Reuters reported that London copper was steady eyeing its biggest quarterly in almost 2 years as jitters over liquidity in the US and China tarnished the allure of commodities against a backdrop of fitful global economic growth.
Copper prices have been hurt this quarter by concerns that an impending start by the United States to scale back its bond buying could impede economic recovery and cut capital available to investors.
Adding to the liquidity jitters this month, a spike in short term lending rates China as industrial demand enters a softer season in the Q3 have only amplified worries over demand in the top two commodities consumers.
Mr Sijin Cheng analyst of Barclays in Singapore said that "It's not just a roll back of stimulus but a sense that potentially the Chinese government may be taking bigger risk than they realize by standing back and not really doing anything when the intrabank market is having a melt down."
Three month copper on the London Metal Exchange dipped to USD 6660.50 per tonne, near the 3 year low of USD 6,602 per tonne hit on June 25 before paring losses to trade barely changed at USD 6,760 per tonne by 0240 GMT.
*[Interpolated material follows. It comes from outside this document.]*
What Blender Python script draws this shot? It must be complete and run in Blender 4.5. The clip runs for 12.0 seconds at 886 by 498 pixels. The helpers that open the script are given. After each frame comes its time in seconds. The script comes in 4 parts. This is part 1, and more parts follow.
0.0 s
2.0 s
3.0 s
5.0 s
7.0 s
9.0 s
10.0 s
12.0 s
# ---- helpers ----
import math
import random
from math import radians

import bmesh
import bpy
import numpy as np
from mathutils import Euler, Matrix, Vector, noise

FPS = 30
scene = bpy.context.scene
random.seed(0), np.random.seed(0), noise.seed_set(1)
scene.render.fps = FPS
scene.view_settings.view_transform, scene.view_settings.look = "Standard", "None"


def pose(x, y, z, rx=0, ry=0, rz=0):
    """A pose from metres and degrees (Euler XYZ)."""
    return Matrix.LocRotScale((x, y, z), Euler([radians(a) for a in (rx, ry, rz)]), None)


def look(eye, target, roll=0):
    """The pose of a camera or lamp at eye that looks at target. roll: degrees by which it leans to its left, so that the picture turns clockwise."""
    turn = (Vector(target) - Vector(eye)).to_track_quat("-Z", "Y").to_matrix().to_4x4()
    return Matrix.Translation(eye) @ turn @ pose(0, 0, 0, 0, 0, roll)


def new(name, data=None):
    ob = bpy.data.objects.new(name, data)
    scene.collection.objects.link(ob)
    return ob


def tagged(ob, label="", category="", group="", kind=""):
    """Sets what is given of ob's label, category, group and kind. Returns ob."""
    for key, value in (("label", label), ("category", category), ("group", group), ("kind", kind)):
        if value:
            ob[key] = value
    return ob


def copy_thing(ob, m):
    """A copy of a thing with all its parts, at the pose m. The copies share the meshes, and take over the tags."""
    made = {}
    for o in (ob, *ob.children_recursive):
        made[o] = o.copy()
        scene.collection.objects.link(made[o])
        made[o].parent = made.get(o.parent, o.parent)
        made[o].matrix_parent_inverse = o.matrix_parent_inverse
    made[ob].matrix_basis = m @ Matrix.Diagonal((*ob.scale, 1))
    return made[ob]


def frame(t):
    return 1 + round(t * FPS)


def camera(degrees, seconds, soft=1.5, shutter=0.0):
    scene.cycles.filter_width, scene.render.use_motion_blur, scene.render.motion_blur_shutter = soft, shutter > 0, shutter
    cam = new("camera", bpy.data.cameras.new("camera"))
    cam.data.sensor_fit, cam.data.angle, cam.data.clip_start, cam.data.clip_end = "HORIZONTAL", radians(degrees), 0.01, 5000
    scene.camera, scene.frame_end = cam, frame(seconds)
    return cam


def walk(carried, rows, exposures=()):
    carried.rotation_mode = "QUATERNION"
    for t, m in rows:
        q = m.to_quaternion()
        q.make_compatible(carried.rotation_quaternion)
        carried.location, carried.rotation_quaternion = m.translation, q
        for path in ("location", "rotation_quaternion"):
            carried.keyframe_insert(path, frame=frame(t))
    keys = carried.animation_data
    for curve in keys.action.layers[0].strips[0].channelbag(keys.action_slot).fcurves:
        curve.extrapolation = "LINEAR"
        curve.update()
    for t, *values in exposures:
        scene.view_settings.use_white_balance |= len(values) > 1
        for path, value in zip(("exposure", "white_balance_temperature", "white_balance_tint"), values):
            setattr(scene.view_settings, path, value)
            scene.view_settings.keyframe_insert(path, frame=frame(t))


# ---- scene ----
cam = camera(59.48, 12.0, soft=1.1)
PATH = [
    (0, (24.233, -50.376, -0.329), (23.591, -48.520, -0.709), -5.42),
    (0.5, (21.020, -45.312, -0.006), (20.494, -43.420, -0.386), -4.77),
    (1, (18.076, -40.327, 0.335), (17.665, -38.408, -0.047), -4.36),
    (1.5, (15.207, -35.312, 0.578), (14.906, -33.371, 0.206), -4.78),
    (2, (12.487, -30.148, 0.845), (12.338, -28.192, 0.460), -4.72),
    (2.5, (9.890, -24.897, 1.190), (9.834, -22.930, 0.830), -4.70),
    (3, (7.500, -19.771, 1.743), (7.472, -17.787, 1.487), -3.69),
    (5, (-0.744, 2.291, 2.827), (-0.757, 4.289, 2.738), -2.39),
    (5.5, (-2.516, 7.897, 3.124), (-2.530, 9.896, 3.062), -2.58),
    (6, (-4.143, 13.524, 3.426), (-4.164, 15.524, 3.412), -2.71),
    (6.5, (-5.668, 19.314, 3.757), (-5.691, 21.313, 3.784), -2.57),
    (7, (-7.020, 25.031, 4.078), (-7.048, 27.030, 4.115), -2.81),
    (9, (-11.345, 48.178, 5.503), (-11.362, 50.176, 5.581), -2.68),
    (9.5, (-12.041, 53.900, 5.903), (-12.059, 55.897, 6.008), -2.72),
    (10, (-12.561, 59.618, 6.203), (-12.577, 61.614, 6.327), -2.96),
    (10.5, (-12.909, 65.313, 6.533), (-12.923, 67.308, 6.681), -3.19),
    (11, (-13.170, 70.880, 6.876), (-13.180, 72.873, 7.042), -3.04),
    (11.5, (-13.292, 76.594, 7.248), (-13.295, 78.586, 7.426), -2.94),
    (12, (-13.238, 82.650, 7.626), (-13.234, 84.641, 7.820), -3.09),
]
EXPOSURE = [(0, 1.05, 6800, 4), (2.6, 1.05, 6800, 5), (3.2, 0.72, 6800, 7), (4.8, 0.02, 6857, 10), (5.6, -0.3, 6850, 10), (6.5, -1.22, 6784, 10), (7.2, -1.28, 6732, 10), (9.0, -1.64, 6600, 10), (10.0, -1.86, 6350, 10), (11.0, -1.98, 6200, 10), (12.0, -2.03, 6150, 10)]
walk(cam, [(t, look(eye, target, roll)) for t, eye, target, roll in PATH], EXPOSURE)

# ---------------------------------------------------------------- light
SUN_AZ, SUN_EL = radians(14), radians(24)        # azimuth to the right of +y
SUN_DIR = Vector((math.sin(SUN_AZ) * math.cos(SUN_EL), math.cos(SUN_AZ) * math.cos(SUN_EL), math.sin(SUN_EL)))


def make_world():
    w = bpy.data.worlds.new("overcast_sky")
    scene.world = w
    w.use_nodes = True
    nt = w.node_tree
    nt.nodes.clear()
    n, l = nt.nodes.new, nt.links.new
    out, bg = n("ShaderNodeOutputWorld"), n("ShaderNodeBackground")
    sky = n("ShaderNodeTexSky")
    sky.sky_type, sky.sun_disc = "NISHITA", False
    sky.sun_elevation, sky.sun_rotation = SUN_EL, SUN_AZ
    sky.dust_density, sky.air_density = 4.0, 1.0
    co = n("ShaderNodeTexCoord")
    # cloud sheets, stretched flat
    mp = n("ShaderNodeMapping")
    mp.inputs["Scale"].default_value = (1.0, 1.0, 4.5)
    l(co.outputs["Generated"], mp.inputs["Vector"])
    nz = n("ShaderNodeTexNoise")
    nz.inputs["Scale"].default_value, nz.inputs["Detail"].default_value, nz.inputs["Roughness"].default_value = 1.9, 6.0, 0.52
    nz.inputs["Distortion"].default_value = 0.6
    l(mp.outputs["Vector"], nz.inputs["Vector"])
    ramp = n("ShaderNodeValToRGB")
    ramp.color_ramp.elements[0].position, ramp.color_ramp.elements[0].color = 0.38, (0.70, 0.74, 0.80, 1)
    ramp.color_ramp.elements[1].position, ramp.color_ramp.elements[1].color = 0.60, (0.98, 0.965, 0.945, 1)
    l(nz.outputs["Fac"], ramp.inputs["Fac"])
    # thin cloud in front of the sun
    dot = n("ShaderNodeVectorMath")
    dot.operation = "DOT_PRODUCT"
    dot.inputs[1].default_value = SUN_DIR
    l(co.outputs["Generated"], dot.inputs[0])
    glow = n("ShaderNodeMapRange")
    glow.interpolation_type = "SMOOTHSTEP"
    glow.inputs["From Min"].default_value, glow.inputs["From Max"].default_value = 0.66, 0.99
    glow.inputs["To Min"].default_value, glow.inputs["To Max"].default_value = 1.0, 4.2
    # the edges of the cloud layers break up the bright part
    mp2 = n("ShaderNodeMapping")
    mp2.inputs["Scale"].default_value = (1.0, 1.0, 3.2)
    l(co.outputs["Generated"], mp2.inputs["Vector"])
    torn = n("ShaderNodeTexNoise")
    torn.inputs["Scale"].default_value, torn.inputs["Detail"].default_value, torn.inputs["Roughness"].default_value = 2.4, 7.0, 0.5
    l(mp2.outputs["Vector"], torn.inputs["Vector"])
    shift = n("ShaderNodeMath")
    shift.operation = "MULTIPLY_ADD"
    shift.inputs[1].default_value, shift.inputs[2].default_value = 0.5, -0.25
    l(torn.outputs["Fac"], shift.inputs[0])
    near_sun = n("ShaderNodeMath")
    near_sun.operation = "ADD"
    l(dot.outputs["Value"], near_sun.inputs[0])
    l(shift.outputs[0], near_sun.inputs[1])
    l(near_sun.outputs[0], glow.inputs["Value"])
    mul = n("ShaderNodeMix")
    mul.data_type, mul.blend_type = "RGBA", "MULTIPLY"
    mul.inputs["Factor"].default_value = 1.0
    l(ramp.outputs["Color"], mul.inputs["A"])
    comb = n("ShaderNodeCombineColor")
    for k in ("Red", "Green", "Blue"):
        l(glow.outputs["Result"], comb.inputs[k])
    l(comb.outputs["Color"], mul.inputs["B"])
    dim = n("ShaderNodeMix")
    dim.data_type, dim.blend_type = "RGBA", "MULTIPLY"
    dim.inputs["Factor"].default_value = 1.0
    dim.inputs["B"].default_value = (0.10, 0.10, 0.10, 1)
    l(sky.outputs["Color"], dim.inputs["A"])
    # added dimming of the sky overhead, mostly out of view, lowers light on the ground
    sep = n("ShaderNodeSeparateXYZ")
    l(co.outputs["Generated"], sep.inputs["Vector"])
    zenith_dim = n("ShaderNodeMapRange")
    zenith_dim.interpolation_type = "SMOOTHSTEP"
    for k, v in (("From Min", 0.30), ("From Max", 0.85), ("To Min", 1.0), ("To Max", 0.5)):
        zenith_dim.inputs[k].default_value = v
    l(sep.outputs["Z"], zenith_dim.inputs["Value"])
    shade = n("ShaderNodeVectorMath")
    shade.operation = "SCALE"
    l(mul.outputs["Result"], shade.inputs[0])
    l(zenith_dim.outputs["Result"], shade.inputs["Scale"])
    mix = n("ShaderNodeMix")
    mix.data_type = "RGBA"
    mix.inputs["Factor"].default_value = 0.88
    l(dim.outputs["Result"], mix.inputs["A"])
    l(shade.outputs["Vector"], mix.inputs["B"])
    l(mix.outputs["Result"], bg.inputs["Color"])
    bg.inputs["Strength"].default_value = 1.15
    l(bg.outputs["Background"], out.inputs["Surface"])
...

China's central bank is squeezing funds out of the money market, forcing banks to borrow money at historic interest rate levels but the manoeuvre appears to have been calculated to have limited impact on the real economy.
Also undermining sentiment, growth in China's vast factory sector may have stalled in June as domestic and external demand weakened boding ill for broad economic prospects in the H2. China's official Purchasing Managers' Index is due July 1st 2013. China accounts for some 40 percent of refined copper demand.
Mr Cheng said that "In terms of copper demand we're entering a season of relative softness in China. From China side I see copper more likely to soften sequentially rather than strengthen. The most traded October copper contract on the Shanghai Futures Exchange reversed early losses to trade at CNY 48,670 per tonne up 0.23%.”